Marinella Venegoni, La Stampa 8/4/2014, 8 aprile 2014
LA MALEDIZIONE DEI GELDOF
Una famiglia tragica, prima smembrata e ora annientata, è quel che resta intorno alla figura di un santo laico dei nostri tempi, Sir Bob Geldof, famoso nel mondo non per esser stato tanti anni fa un musicista bravino, con i suoi Boomtown Rats, ma per aver fatto della musica la cassa di risonanza della fame nel mondo, dai tempi dello storico concertone Live Aid: che organizzò ormai quasi 30 anni fa, ma resta il materiale di cui brilla la sua aureola. La figlia minore Peaches, 25 anni, bellissima e alquanto famosa di suo, come capita ai rampolli degli happy few, è stata trovata ieri senza vita nella sua casa di campagna di Wrotham, nel Kent. Era sposata, al secondo matrimonio, con un musicista, Thomas Cohen: avevano due bambine piccole, Phaedra di appena un anno e Astala di tre. Come può essere successo?
La polizia ieri a tarda sera brancolava ancora alla ricerca delle cause. Droga o suicidio sono le ipotesi, entrambe deflagranti se si pensa che questa morte è comunque figlia fatale di un’altra scomparsa altrettanto drammatica. E non a caso appena prima di morire Peaches ha postato su twitter «me and my mum», una foto di lei bambina in braccio a sua mamma Paula Yates, presentatrice tv e attrice altrettanto avvenente, se n’era andata a 41 anni nel settembre del 2000, per un’overdose di eroina, in una catena disperata che ci fa pensare all’edizione contemporanea di una tragedia greca. All’epoca Peaches aveva solo 11 anni, viveva in Inghilterra con papà Geldof dopo che la mamma aveva abbandonato la famiglia per un altro rocker, Michael Hutchence: leader del gruppo australiano INXS, a sua volta trovato senza vita a 37 anni, nel novembre 1997, appeso per il collo a una cintura (pare per una pratica di autoerotismo) nella suite numero 524 dell’Hotel Ritz Carlton di Sidney.
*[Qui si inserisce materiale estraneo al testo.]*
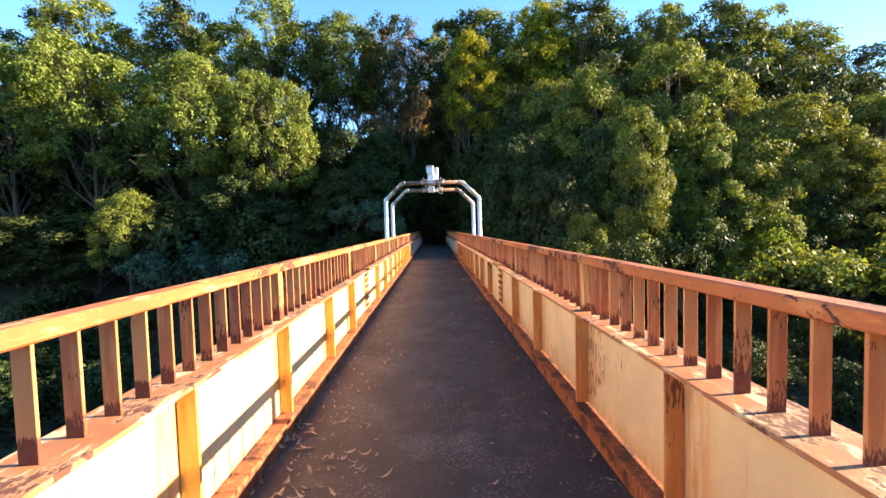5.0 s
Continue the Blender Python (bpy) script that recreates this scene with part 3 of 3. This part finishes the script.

Paula confessò di avergli messo nella tasca della giacca, dentro la bara, una grammo di eroina per fargli compagnia.
Storie che fanno impallidire l’epopea tossica di Syd Vicious, il bassista dei Sex Pistols, e della sua compagna Nancy Spungen, morti nel ‘78. Mentre la catena mortale si dipanava San Bob Geldof si occupava delle sue bambine come un buon papà inglese, s’immagina con un comprensibile fondo di tristezza e confusione. Aveva anche adottato la figlia di Paula e Michael, Tiger Lily, rimasta orfana a tre anni. Sentimenti che ora tornano più drammatici, di fronte alla fine di questa figlia: «Sentiamo più che dolore - è riuscito a dire ieri, dopo la tragica scoperta - Peaches era la più selvaggia, la più divertente, intelligente, spiritosa e la più matterella di tutti noi. Scrivere “era” mi distrugge».
Nessuno avrebbe potuto descriverla meglio. Peaches era a estroversa e attiva, sempre un poco arrabbiata per quel nome che le avevano rifilato, «Pesche», dimentica forse che in inglese «Peachie» è un vezzeggiativo con cui l’innamorato chiama la sua bella. Mirava alto. A 16 anni se n’era andata da casa e aveva cominciato a collaborare con i quotidiani Telegraph e Guardian, e a partecipare a tv show dove la sua verve appariva indubbia. Aveva anche lavorato come modella, e appena la settimana scorsa aveva partecipato a una sfilata di Tesco.
Viene in mente un’altra signora della moda, L’Wren Scott, la compagna di Mick Jagger, appena scomparsa in un modo altrettanto imprevisto e drammatico. Qui, con Peaches, si allunga l’ombra della droga anche pensando a Paula. Peaches non si tirava indietro, quando le chiedevano della madre. Era sincera: «Mi ricordo il giorno che è morta, è ancora dura parlarne ma ho messo come un chiodo a quei ricordi. Il giorno dopo, sono andata a scuola perché mio padre aveva questa linea: stiamo calmi e andiamo avanti». E infatti Geldof, in mezzo ai drammi, ha sempre mantenuto un profilo basso e resistente. Ha continuato a occuparsi di beneficenza, è stato qualche anno fa anche direttore de La Stampa per un giorno. Era tornato alla musica, ultimamente, strappandosi quell’aureola che ormai gli pesava. Oggi la sorte torna a sfidarlo, drammaticamente.